FRAMES OF DEMOCRACY: A SYNTAGMATIC DISSECTION OF PANCHAYAT SEASON 4 AND ITS REFLECTION ON RURAL INDIAN POLITICS AND ETHICS
DOI:
https://doi.org/10.29121/shodhkosh.v7.i7s.2026.6786Keywords:
Syntagmatic Analysis, Rural Democracy, Indian Web Series, Media Representation, Caste and Gender PoliticsAbstract [English]

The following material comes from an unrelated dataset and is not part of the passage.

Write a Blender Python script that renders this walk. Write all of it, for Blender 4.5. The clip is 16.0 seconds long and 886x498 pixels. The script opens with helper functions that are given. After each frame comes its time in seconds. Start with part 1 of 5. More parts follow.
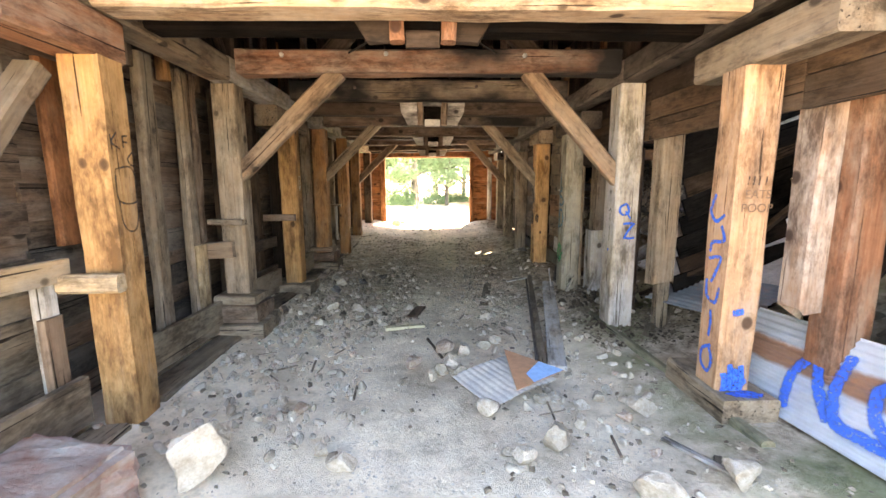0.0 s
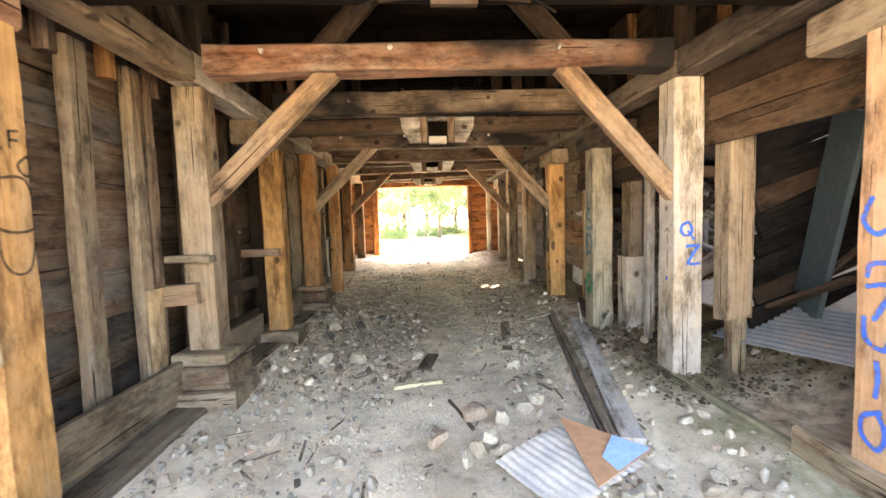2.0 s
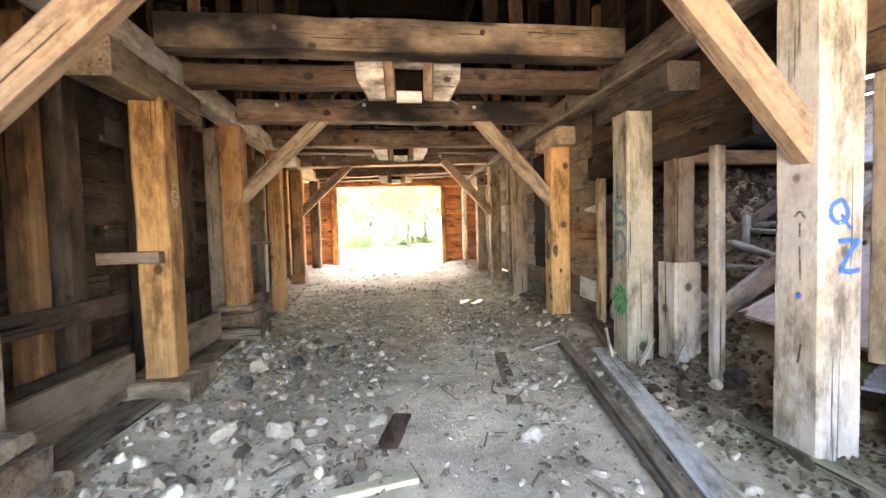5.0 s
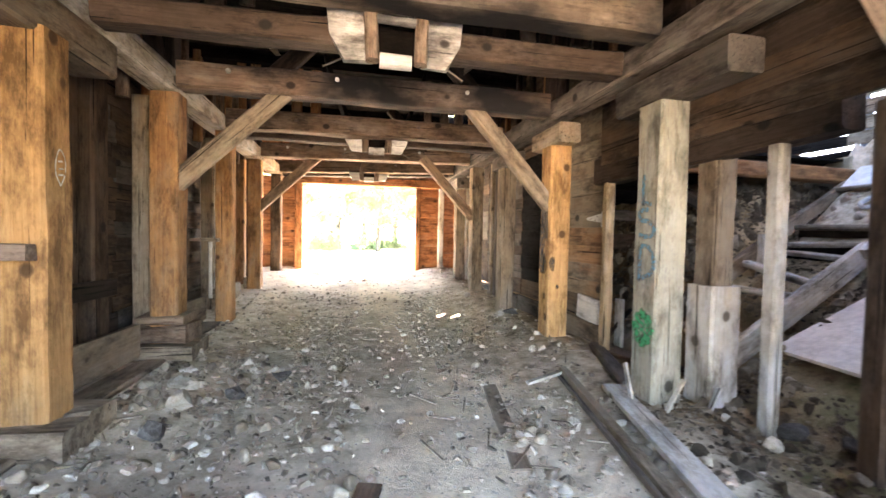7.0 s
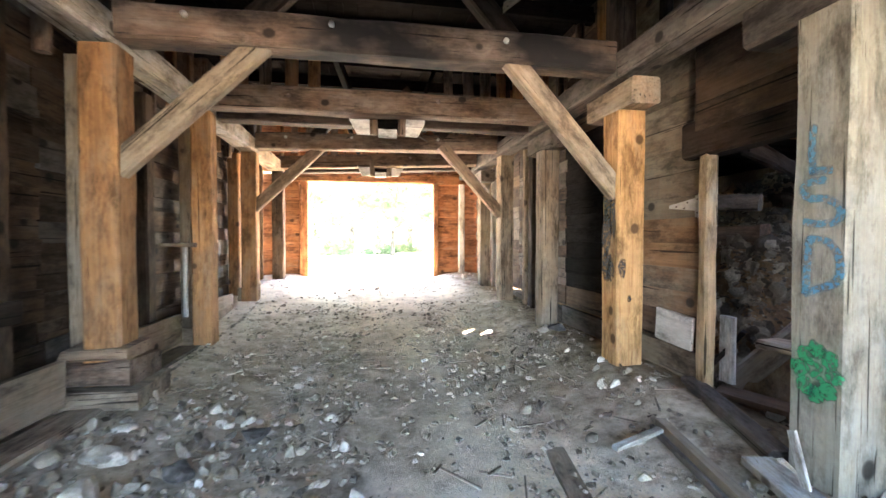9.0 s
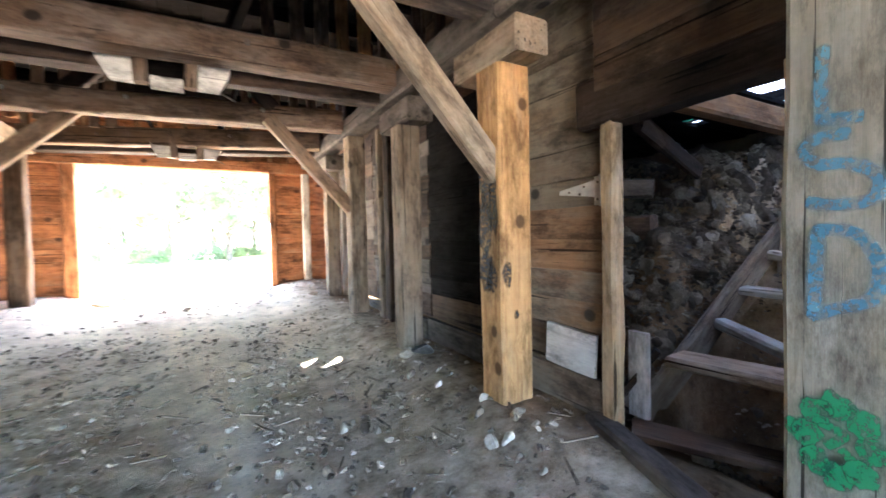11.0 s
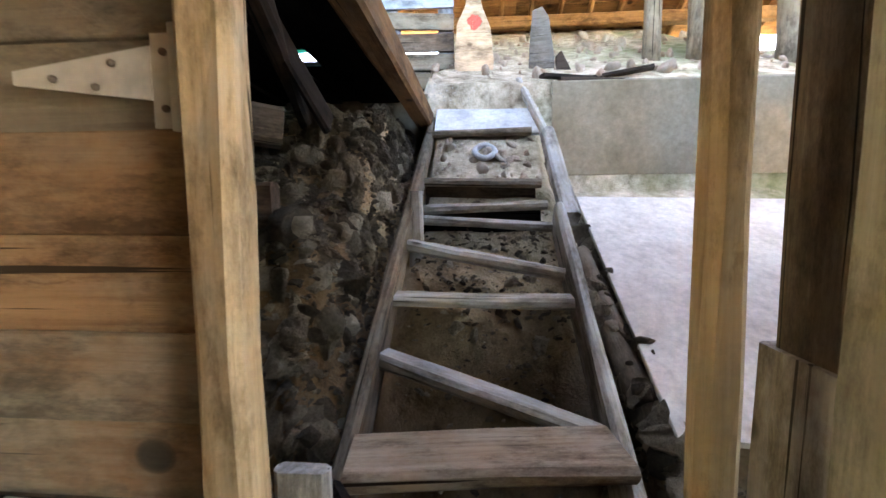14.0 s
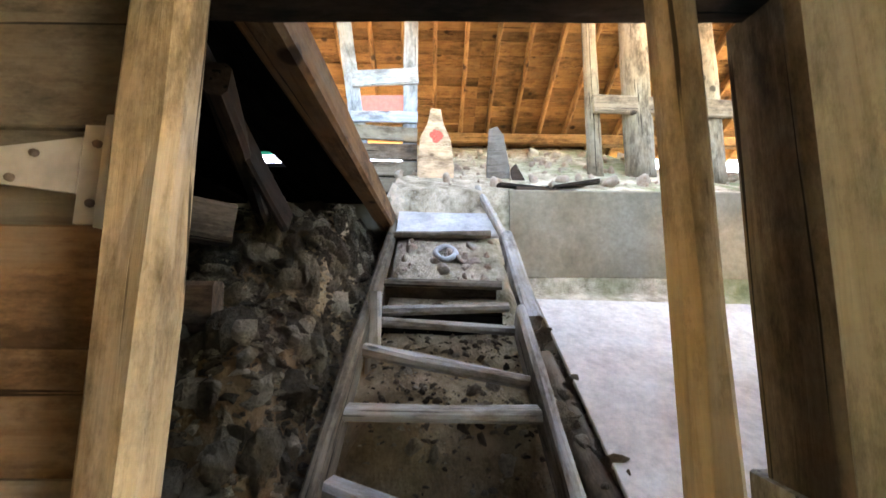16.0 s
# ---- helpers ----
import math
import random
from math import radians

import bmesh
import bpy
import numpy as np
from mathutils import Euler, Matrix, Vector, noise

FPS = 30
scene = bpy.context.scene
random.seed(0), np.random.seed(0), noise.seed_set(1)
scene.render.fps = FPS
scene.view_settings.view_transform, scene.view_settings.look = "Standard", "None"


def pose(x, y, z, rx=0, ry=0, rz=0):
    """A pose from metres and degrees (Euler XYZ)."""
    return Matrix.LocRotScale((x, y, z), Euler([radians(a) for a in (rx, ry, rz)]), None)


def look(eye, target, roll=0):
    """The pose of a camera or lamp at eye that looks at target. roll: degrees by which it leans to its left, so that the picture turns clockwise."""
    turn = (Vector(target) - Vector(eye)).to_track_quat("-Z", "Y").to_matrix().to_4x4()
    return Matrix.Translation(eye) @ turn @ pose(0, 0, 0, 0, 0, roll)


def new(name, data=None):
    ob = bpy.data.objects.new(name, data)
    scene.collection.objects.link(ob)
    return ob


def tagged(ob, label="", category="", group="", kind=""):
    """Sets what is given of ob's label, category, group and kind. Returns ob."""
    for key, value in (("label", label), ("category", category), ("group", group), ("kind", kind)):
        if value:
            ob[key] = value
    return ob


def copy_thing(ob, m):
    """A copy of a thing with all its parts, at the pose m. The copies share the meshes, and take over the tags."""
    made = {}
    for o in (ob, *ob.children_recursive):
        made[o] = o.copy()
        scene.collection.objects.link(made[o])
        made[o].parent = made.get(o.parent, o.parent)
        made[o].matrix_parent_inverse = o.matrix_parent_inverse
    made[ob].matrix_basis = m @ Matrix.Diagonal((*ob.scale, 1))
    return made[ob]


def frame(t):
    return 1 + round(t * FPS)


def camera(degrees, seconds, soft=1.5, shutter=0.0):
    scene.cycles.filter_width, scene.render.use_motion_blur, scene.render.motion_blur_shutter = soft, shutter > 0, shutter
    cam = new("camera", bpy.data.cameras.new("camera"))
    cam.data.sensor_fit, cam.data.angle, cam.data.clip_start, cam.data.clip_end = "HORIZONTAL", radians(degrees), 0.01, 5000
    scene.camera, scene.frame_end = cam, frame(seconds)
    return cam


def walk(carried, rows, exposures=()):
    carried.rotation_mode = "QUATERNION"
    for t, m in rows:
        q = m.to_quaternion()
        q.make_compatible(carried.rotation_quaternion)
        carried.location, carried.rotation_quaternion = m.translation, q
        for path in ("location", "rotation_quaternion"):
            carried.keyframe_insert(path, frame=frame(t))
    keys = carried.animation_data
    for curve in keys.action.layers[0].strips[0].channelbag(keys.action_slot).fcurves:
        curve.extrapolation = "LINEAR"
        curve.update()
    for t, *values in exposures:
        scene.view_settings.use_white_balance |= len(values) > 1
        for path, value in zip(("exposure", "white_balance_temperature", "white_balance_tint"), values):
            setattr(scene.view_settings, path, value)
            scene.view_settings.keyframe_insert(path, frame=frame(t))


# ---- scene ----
cam = camera(93.9, 16.0, shutter=0.5)
METRES, EYE, TILT, LEAN, TURN = 7.743, 1.305, 0.0, 0.0, -1.7
ROWS = [
    (0.0, 0.0, 0.0, 0.0, -0.02, -8.72, 0.15),
    (0.5, -0.0127, 0.0223, -0.0025, -0.67, -7.92, 0.85),
    (1.0, -0.0218, 0.0491, -0.0066, 0.03, -6.61, 1.13),
    (1.5, -0.0253, 0.0808, -0.0087, 0.81, -5.05, 1.14),
    (2.0, -0.0355, 0.1145, -0.0141, -1.64, -4.14, 1.74),
    (2.5, -0.0375, 0.1482, -0.0189, -1.31, -3.79, 0.77),
    (3.0, -0.0341, 0.1858, -0.0229, -0.63, -3.65, -1.0),
    (3.5, -0.0385, 0.226, -0.0287, -2.38, -2.93, -0.14),
    (6.0, -0.0327, 0.38, -0.0399, -9.19, -2.46, -0.76),
    (6.5, -0.032, 0.4054, -0.0405, -11.51, -2.24, -2.54),
    (7.0, -0.0434, 0.4338, -0.0407, -10.33, -1.85, -1.15),
    (7.5, -0.0512, 0.4613, -0.0451, -6.78, -2.95, -0.22),
    (8.0, -0.0516, 0.5001, -0.0475, -6.31, -2.32, -0.31),
    (10.5, 0.0063, 0.6991, -0.046, -20.62, -0.58, 1.16),
    (11.0, 0.0217, 0.7321, -0.0459, -27.58, -1.82, 1.35),
    (11.5, 0.0495, 0.7654, -0.0435, -34.75, -2.93, 1.12),
    (12.0, 0.0753, 0.789, -0.0455, -45.28, -3.64, 1.39),
    (12.5, 0.1025, 0.8203, -0.0416, -59.17, -2.47, 0.61),
    (13.0, 0.1369, 0.8469, -0.0442, -67.09, -3.53, -0.41),
    (13.5, 0.1637, 0.8674, -0.0426, -75.75, -4.62, -1.1),
    (14.0, 0.182, 0.8843, -0.0455, -84.02, -5.28, 0.3),
    (14.5, 0.1904, 0.8858, -0.0504, -86.01, -3.12, -1.33),
    (15.0, 0.1929, 0.8853, -0.0485, -87.84, 1.38, -0.43),
    (15.5, 0.1926, 0.8848, -0.0455, -88.68, 4.86, -0.2),
    (16.0, 0.1918, 0.8849, -0.0424, -89.48, 8.22, -0.41),
]
EXPOSURES = [(0.0, 4.0, 7500, 17), (1.5, 4.43, 8400, 18), (3.5, 5.02, 7800, 19), (6.0, 5.14, 7200, 19), (7.0, 5.32, 7000, 20), (8.0, 5.48, 6600, 17), (11.0, 5.3, 5700, 15), (12.5, 5.4, 6600, 14), (13.5, 5.52, 7300, 13), (14.5, 5.5, 7500, 11), (16.0, 5.5, 7800, 9)]
walk(cam, [(t, pose(0, 0, EYE, TILT, LEAN, TURN) @ pose(METRES * x, METRES * y, METRES * z, 90 + pitch, roll, yaw)) for t, x, y, z, yaw, pitch, roll in ROWS], EXPOSURES)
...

Set in the fictional village of Phulera, Panchayat Season 4 marks a significant shift in tone, moving from gentle humour and pastoral stillness to the noise and drama of grassroots politics. This article presents a comprehensive, narrative-driven review of the season, employing a syntagmatic analysis to examine how sequences of visual motifs and recurring campaign rituals—such as loudspeaker rallies, symbolic vegetables, and samosa-fueled gatherings—construct a cinematic grammar of rural democracy. The show captures political spectacle with charm, humour, and emotion, but in doing so, glosses over crucial socio-political realities like caste hierarchies, bureaucratic partisanship, and the gendered nature of power in Indian villages. While the characters remain lovable and their stakes relatable, the broader system they navigate appears curiously flattened and sanitised. Drawing upon critical reviews from Outlook India, The Indian Express, The Quint, and others—as well as research in rural political sociology—this article argues that Panchayat Season 4 presents democracy not as a contested process rooted in identity and struggle, but as a series of well-choreographed performances. The piece raises urgent questions: Can popular media portray the soul of rural India without muting its fractures? And can storytelling preserve its emotional warmth while offering structural insight? This review aims to explore that delicate balance.